Congress recently extended and reformed the Iraqi and Afghan Special Immigrant Visa (SIV) programs. Here’s an update on what reforms were made and what more needs to be done to ensure that all those whose lives are danger because of their association with U.S. missions can live out their lives in safety.
On December 19, 2013, Congress passed the National Defense Authorization Act (NDAA, or H.R. 3304), which included reforms for both the Iraqi and Afghan Special Immigrant Visa (SIV) programs. This legislation includes a critical 9-month extension of the Iraqi SIV program and improvements to the effectiveness of both the Iraqi and Afghan programs.
Under this legislation, the State Department can continue to process and issue visas for Iraqis until the 2,500-visa threshold is reached. Some of the essential reforms to both programs include greater transparency, authorization for applicants to have legal counsel present during their interviews, appointment of senior embassy staff to oversee the reform process, and a requirement for all applications to be completed within nine months, with an exception for national security concerns.
In a previous post on these programs, we highlighted the story of Janis Shenwary, an Afghan man who risked his life by working as a translator for U.S. troops and recently received an Afghan SIV. People like Janis who welcomed us in their home countries and whose own lives and the lives of their families are in danger as a result of their service deserve a lifeline to seek safety and start new lives here.

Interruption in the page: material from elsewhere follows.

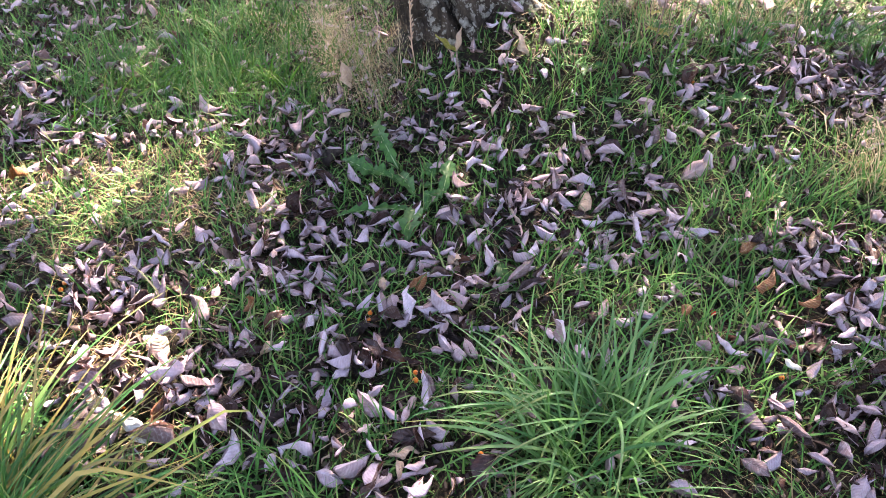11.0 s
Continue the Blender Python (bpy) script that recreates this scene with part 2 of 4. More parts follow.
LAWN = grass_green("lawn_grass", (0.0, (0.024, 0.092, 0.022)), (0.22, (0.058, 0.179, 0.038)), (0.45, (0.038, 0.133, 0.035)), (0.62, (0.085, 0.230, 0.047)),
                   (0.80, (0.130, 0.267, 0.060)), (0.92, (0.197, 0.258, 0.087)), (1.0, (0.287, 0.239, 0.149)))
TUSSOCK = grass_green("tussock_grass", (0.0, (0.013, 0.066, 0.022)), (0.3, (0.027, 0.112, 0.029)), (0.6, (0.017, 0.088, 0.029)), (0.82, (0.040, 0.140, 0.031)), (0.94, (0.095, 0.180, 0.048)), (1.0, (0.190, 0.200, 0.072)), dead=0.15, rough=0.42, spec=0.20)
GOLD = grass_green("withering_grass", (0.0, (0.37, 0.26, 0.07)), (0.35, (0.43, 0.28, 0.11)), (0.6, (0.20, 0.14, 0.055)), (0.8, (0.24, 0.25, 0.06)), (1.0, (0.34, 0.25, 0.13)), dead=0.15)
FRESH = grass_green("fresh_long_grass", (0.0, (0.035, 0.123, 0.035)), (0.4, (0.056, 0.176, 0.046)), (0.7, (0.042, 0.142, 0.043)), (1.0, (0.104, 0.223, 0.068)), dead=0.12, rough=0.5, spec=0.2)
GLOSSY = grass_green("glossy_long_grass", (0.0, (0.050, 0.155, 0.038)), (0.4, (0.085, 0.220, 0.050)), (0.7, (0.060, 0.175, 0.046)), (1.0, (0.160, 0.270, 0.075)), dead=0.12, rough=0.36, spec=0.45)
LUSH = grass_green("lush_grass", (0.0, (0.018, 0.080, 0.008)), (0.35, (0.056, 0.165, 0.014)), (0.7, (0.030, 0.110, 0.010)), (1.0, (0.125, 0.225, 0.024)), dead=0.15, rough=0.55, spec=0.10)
# dark green and brown tones that paint the shade in gaps of the sward
UNDER = grass_green("shade_tinted_moss_and_sprouts", (0.0, (0.006, 0.020, 0.005)), (0.3, (0.010, 0.034, 0.008)), (0.5, (0.014, 0.009, 0.006)), (0.75, (0.015, 0.048, 0.009)), (1.0, (0.028, 0.019, 0.011)))
THATCH = straw("dead_thatch", (0.0, (0.18, 0.12, 0.055)), (0.4, (0.32, 0.23, 0.115)), (0.7, (0.10, 0.062, 0.03)), (1.0, (0.44, 0.34, 0.19)))
WISP = straw("bent_grass_straw", (0.0, (0.42, 0.32, 0.18)), (0.5, (0.56, 0.45, 0.28)), (1.0, (0.34, 0.24, 0.13)))
CRUMB = straw("leaf_crumb", (0.0, (0.016, 0.010, 0.008)), (0.4, (0.045, 0.028, 0.021)), (0.65, (0.028, 0.019, 0.015)), (0.85, (0.085, 0.060, 0.048)), (1.0, (0.055, 0.055, 0.020)))
SOIL, BARK = soil(), bark()
HERB = plain("herb_leaf_green", (0.018, 0.080, 0.016), (0.040, 0.130, 0.024), 0.5, 90, 0.15, 0.3)
HERBRIB = plain("herb_midrib", (0.16, 0.26, 0.09), (0.22, 0.30, 0.13), 0.5, 120)
BERRY = plain("berry_orange_skin", (0.62, 0.13, 0.015), (0.72, 0.22, 0.03), 0.3, 150)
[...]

More must be done to ensure that all those whose lives are now at risk because of their association to U.S. missions have a way to seek safety for themselves and their families. While Congress extended the deadline for the Iraqi SIV program to expire at the same time as the Afghan SIV program, it did it not expand the visa program to include vulnerable Iraqis and Afghans who served as translators for U.S. media and nonprofit groups. However, LIRS applauds this action to stand for welcome for those who welcomed us in their home countries and looks forward to continuing improving protections like these for vulnerable migrants seeking safety.